Brief:
Images should be left out, and everything else in the listing reproduced exactly.

Entries with animation source code
══════

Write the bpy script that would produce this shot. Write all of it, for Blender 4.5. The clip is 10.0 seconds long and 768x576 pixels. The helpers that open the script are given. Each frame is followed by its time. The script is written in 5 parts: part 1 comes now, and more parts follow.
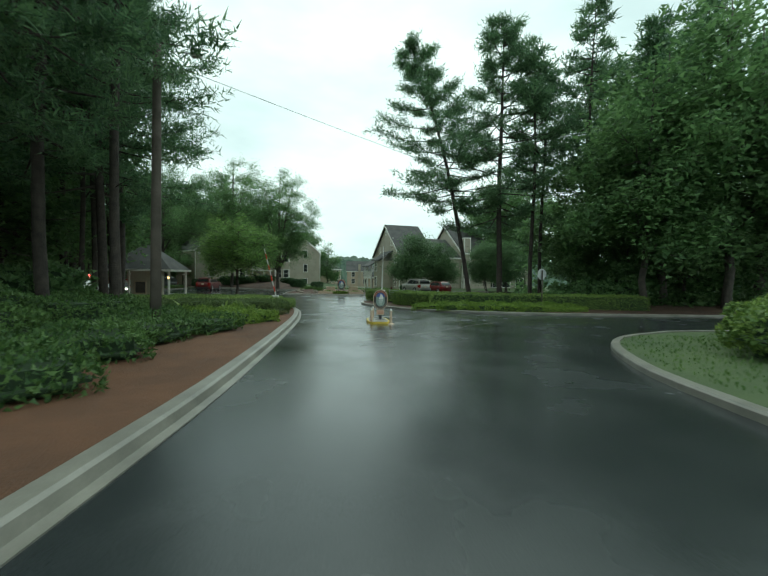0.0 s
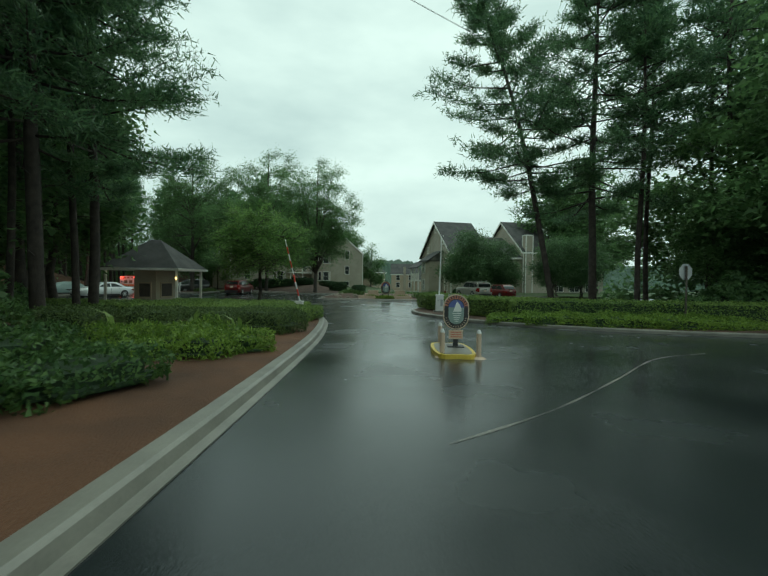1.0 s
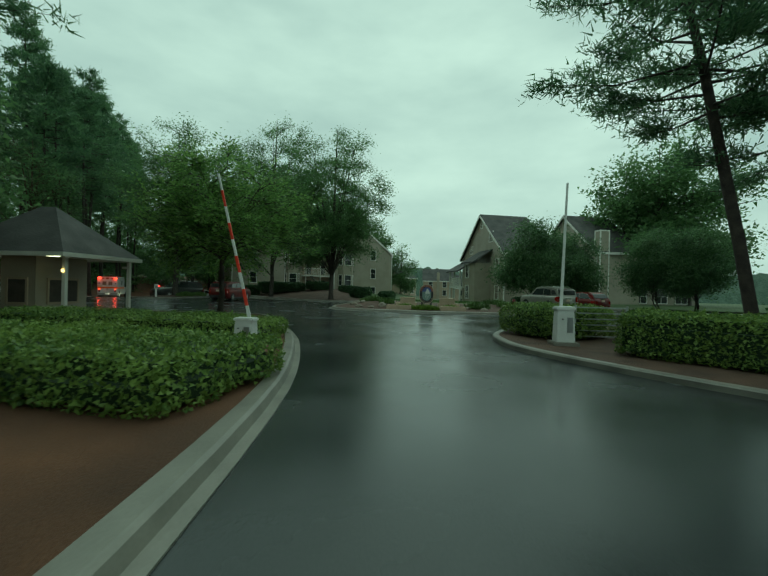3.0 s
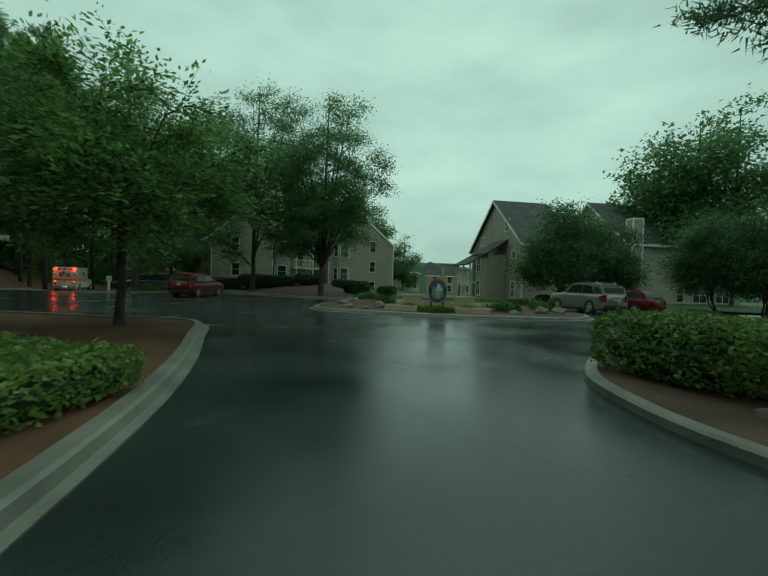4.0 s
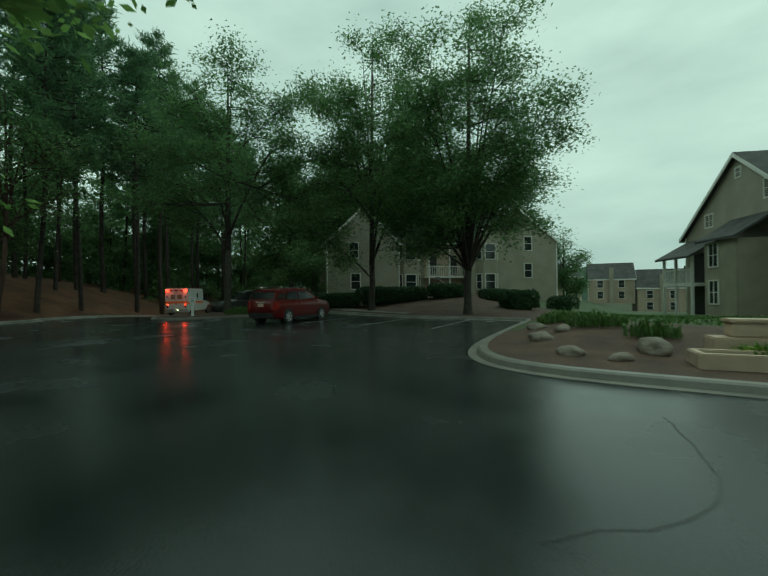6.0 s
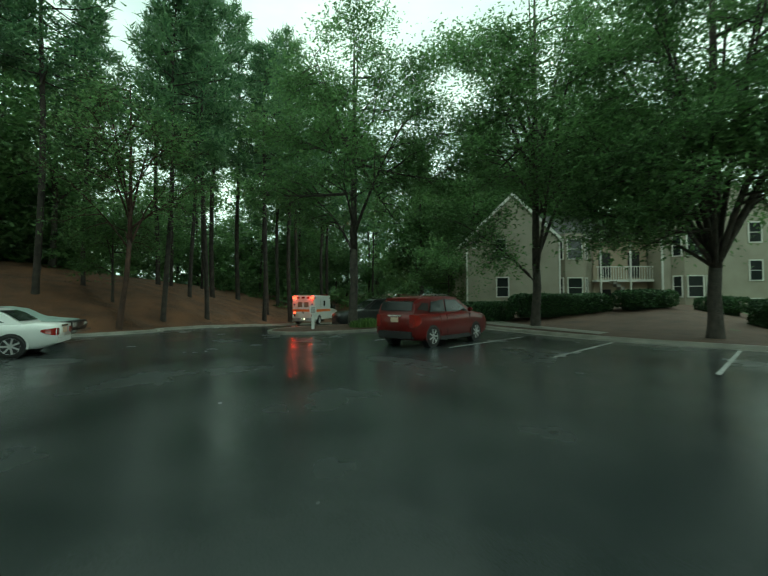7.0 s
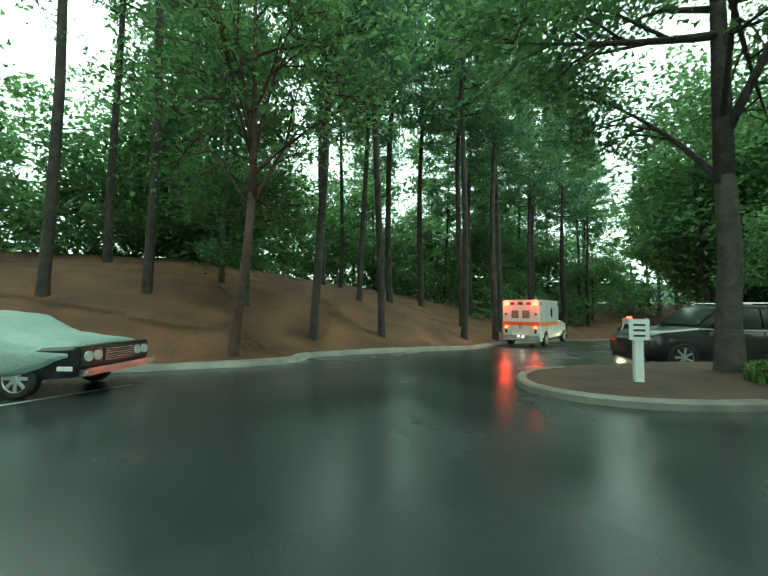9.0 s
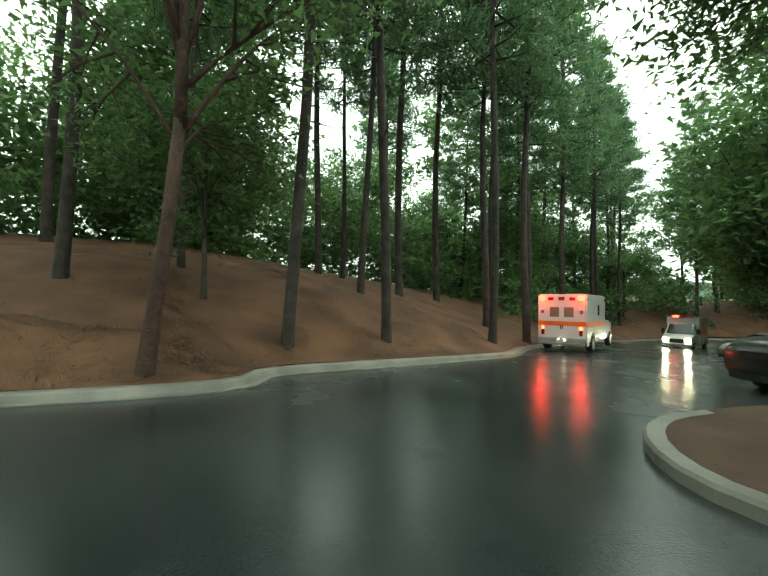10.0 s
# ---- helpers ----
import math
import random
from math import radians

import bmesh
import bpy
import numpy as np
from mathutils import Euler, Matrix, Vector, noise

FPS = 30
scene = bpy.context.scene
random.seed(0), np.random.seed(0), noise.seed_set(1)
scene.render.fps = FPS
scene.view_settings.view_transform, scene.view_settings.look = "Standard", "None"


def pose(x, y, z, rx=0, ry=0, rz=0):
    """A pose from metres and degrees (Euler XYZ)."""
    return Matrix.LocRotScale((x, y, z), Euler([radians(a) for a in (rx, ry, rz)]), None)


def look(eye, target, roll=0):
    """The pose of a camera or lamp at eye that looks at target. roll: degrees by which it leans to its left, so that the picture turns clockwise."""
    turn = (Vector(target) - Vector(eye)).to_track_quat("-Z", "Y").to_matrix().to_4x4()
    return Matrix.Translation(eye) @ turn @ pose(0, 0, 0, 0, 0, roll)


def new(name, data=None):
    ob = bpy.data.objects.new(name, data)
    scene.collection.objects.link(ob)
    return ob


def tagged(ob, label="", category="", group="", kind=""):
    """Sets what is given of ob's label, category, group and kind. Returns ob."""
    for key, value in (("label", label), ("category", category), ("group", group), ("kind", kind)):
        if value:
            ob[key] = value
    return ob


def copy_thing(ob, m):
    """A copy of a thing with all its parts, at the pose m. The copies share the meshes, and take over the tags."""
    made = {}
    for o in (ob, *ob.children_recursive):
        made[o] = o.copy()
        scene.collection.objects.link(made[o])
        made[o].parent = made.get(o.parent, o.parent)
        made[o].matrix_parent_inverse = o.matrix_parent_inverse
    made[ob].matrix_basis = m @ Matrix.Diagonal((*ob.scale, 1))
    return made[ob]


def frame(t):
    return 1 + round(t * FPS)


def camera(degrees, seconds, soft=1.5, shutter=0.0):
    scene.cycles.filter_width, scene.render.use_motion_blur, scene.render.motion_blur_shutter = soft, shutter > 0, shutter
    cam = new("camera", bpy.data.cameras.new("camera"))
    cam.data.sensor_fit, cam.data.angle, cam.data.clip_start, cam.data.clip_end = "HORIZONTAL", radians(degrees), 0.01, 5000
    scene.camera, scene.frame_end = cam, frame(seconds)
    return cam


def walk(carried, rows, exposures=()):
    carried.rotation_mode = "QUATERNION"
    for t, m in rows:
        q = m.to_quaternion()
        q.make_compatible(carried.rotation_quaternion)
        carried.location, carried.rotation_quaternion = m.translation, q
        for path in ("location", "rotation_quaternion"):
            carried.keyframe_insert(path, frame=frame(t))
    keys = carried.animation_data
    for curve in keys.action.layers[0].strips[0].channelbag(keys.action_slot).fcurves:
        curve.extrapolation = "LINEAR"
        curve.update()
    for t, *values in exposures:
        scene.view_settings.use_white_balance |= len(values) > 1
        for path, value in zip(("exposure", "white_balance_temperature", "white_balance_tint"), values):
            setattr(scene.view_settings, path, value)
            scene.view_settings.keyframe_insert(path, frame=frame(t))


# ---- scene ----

# ---- camera ----
cam = camera(86.6, 10.0, soft=1.4, shutter=0.15)
PATH = [
    (0, -0.000, 0.000, 2.242, 0.000, -1.660, 0.766),
    (0.5, -0.330, 4.064, 2.135, 3.237, -1.634, 0.632),
    (1, -0.836, 7.640, 1.984, 6.176, -1.161, 0.779),
    (1.5, -1.451, 10.887, 1.869, 8.000, -0.795, 1.184),
    (2, -2.030, 14.081, 1.755, 9.185, -0.367, 1.304),
    (2.5, -2.533, 17.140, 1.712, 9.985, -0.296, 1.495),
    (2.7, -2.765, 18.380, 1.602, 10.088, 0.098, 1.276),
    (3.25, -3.240, 21.915, 1.529, 10.149, -0.293, 1.693),
    (3.8, -3.782, 25.433, 1.440, 10.301, -0.590, 1.902),
    (4, -3.956, 26.778, 1.518, 10.348, -0.785, 1.922),
    (4.5, -4.616, 29.851, 1.536, 11.375, -0.788, 1.664),
    (5, -5.514, 32.560, 1.507, 15.092, -0.505, 0.649),
    (5.2, -5.904, 33.532, 1.492, 17.305, -0.392, 0.263),
    (5.75, -7.845, 36.769, 1.487, 24.579, 0.237, -0.312),
    (6.3, -10.250, 39.742, 1.502, 33.453, 0.934, -0.573),
    (6.5, -11.260, 40.732, 1.529, 36.935, 1.149, -0.434),
    (7, -13.819, 42.709, 1.583, 45.882, 1.680, -0.263),
    (7.5, -16.568, 44.329, 1.562, 54.482, 2.230, -0.092),
    (8, -19.483, 45.506, 1.550, 61.674, 2.363, 0.088),
    (8.5, -22.664, 46.484, 1.500, 66.760, 2.646, -0.012),
    (9, -25.459, 47.221, 1.474, 69.473, 2.922, 0.329),
    (9.5, -27.776, 47.977, 1.494, 71.042, 2.734, 0.983),
    (10, -29.335, 48.835, 1.479, 71.070, 2.131, 0.936),]


def eye_row(t, x, y, z, yaw, pitch, roll):
    a, p = radians(yaw), radians(pitch)
    way = Vector((-math.sin(a) * math.cos(p), math.cos(a) * math.cos(p), math.sin(p)))
    eye = Vector((x, y, z))
    return t, look(eye, eye + way, roll)


walk(cam, [eye_row(*r) for r in PATH],
     [(0, 0.38, 6200, -12), (0.6, 0.12, 6200, -14), (1.2, -0.08, 6250, -18), (2.5, -0.3, 6200, -28), (4.5, -0.5, 6100, -36), (5.2, -0.5, 6150, -34),
      (6.5, -0.16, 6350, -28), (7.0, 0.48, 6450, -29), (7.5, 1.3, 6350, -29), (8.5, 1.62, 6220, -35), (9.0, 1.54, 6300, -32), (9.5, 1.65, 6560, -20), (10.0, 1.52, 6950, -13)])

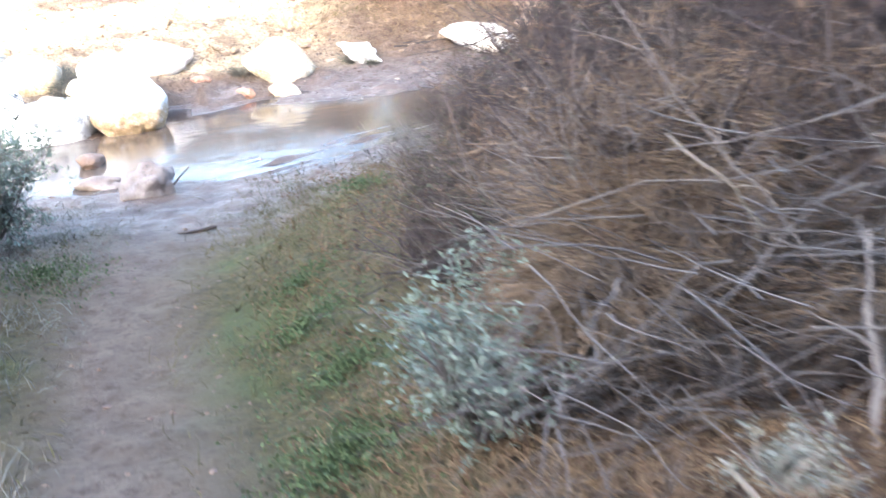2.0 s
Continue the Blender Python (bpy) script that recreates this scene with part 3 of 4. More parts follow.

══════

Solution to this problem:
Write the bpy script that would produce this shot. Write all of it, for Blender 4.5. The clip is 10.0 seconds long and 768x576 pixels. The helpers that open the script are given. Each frame is followed by its time. The script is written in 5 parts: part 1 comes now, and more parts follow.
0.0 s
1.0 s
3.0 s
4.0 s
6.0 s
7.0 s
9.0 s
10.0 s
# ---- helpers ----
import math
import random
from math import radians

import bmesh
import bpy
import numpy as np
from mathutils import Euler, Matrix, Vector, noise

FPS = 30
scene = bpy.context.scene
random.seed(0), np.random.seed(0), noise.seed_set(1)
scene.render.fps = FPS
scene.view_settings.view_transform, scene.view_settings.look = "Standard", "None"


def pose(x, y, z, rx=0, ry=0, rz=0):
    """A pose from metres and degrees (Euler XYZ)."""
    return Matrix.LocRotScale((x, y, z), Euler([radians(a) for a in (rx, ry, rz)]), None)


def look(eye, target, roll=0):
    """The pose of a camera or lamp at eye that looks at target. roll: degrees by which it leans to its left, so that the picture turns clockwise."""
    turn = (Vector(target) - Vector(eye)).to_track_quat("-Z", "Y").to_matrix().to_4x4()
    return Matrix.Translation(eye) @ turn @ pose(0, 0, 0, 0, 0, roll)


def new(name, data=None):
    ob = bpy.data.objects.new(name, data)
    scene.collection.objects.link(ob)
    return ob


def tagged(ob, label="", category="", group="", kind=""):
    """Sets what is given of ob's label, category, group and kind. Returns ob."""
    for key, value in (("label", label), ("category", category), ("group", group), ("kind", kind)):
        if value:
            ob[key] = value
    return ob


def copy_thing(ob, m):
    """A copy of a thing with all its parts, at the pose m. The copies share the meshes, and take over the tags."""
    made = {}
    for o in (ob, *ob.children_recursive):
        made[o] = o.copy()
        scene.collection.objects.link(made[o])
        made[o].parent = made.get(o.parent, o.parent)
        made[o].matrix_parent_inverse = o.matrix_parent_inverse
    made[ob].matrix_basis = m @ Matrix.Diagonal((*ob.scale, 1))
    return made[ob]


def frame(t):
    return 1 + round(t * FPS)


def camera(degrees, seconds, soft=1.5, shutter=0.0):
    scene.cycles.filter_width, scene.render.use_motion_blur, scene.render.motion_blur_shutter = soft, shutter > 0, shutter
    cam = new("camera", bpy.data.cameras.new("camera"))
    cam.data.sensor_fit, cam.data.angle, cam.data.clip_start, cam.data.clip_end = "HORIZONTAL", radians(degrees), 0.01, 5000
    scene.camera, scene.frame_end = cam, frame(seconds)
    return cam


def walk(carried, rows, exposures=()):
    carried.rotation_mode = "QUATERNION"
    for t, m in rows:
        q = m.to_quaternion()
        q.make_compatible(carried.rotation_quaternion)
        carried.location, carried.rotation_quaternion = m.translation, q
        for path in ("location", "rotation_quaternion"):
            carried.keyframe_insert(path, frame=frame(t))
    keys = carried.animation_data
    for curve in keys.action.layers[0].strips[0].channelbag(keys.action_slot).fcurves:
        curve.extrapolation = "LINEAR"
        curve.update()
    for t, *values in exposures:
        scene.view_settings.use_white_balance |= len(values) > 1
        for path, value in zip(("exposure", "white_balance_temperature", "white_balance_tint"), values):
            setattr(scene.view_settings, path, value)
            scene.view_settings.keyframe_insert(path, frame=frame(t))


# ---- scene ----

# ---- camera ----
cam = camera(86.6, 10.0, soft=1.4, shutter=0.15)
PATH = [
    (0, -0.000, 0.000, 2.242, 0.000, -1.660, 0.766),
    (0.5, -0.330, 4.064, 2.135, 3.237, -1.634, 0.632),
    (1, -0.836, 7.640, 1.984, 6.176, -1.161, 0.779),
    (1.5, -1.451, 10.887, 1.869, 8.000, -0.795, 1.184),
    (2, -2.030, 14.081, 1.755, 9.185, -0.367, 1.304),
    (2.5, -2.533, 17.140, 1.712, 9.985, -0.296, 1.495),
    (2.7, -2.765, 18.380, 1.602, 10.088, 0.098, 1.276),
    (3.25, -3.240, 21.915, 1.529, 10.149, -0.293, 1.693),
    (3.8, -3.782, 25.433, 1.440, 10.301, -0.590, 1.902),
    (4, -3.956, 26.778, 1.518, 10.348, -0.785, 1.922),
    (4.5, -4.616, 29.851, 1.536, 11.375, -0.788, 1.664),
    (5, -5.514, 32.560, 1.507, 15.092, -0.505, 0.649),
    (5.2, -5.904, 33.532, 1.492, 17.305, -0.392, 0.263),
    (5.75, -7.845, 36.769, 1.487, 24.579, 0.237, -0.312),
    (6.3, -10.250, 39.742, 1.502, 33.453, 0.934, -0.573),
    (6.5, -11.260, 40.732, 1.529, 36.935, 1.149, -0.434),
    (7, -13.819, 42.709, 1.583, 45.882, 1.680, -0.263),
    (7.5, -16.568, 44.329, 1.562, 54.482, 2.230, -0.092),
    (8, -19.483, 45.506, 1.550, 61.674, 2.363, 0.088),
    (8.5, -22.664, 46.484, 1.500, 66.760, 2.646, -0.012),
    (9, -25.459, 47.221, 1.474, 69.473, 2.922, 0.329),
    (9.5, -27.776, 47.977, 1.494, 71.042, 2.734, 0.983),
    (10, -29.335, 48.835, 1.479, 71.070, 2.131, 0.936),]


def eye_row(t, x, y, z, yaw, pitch, roll):
    a, p = radians(yaw), radians(pitch)
    way = Vector((-math.sin(a) * math.cos(p), math.cos(a) * math.cos(p), math.sin(p)))
    eye = Vector((x, y, z))
    return t, look(eye, eye + way, roll)


walk(cam, [eye_row(*r) for r in PATH],
     [(0, 0.38, 6200, -12), (0.6, 0.12, 6200, -14), (1.2, -0.08, 6250, -18), (2.5, -0.3, 6200, -28), (4.5, -0.5, 6100, -36), (5.2, -0.5, 6150, -34),
      (6.5, -0.16, 6350, -28), (7.0, 0.48, 6450, -29), (7.5, 1.3, 6350, -29), (8.5, 1.62, 6220, -35), (9.0, 1.54, 6300, -32), (9.5, 1.65, 6560, -20), (10.0, 1.52, 6950, -13)])

2.0 s
Continue the Blender Python (bpy) script that recreates this scene with part 3 of 4. More parts follow.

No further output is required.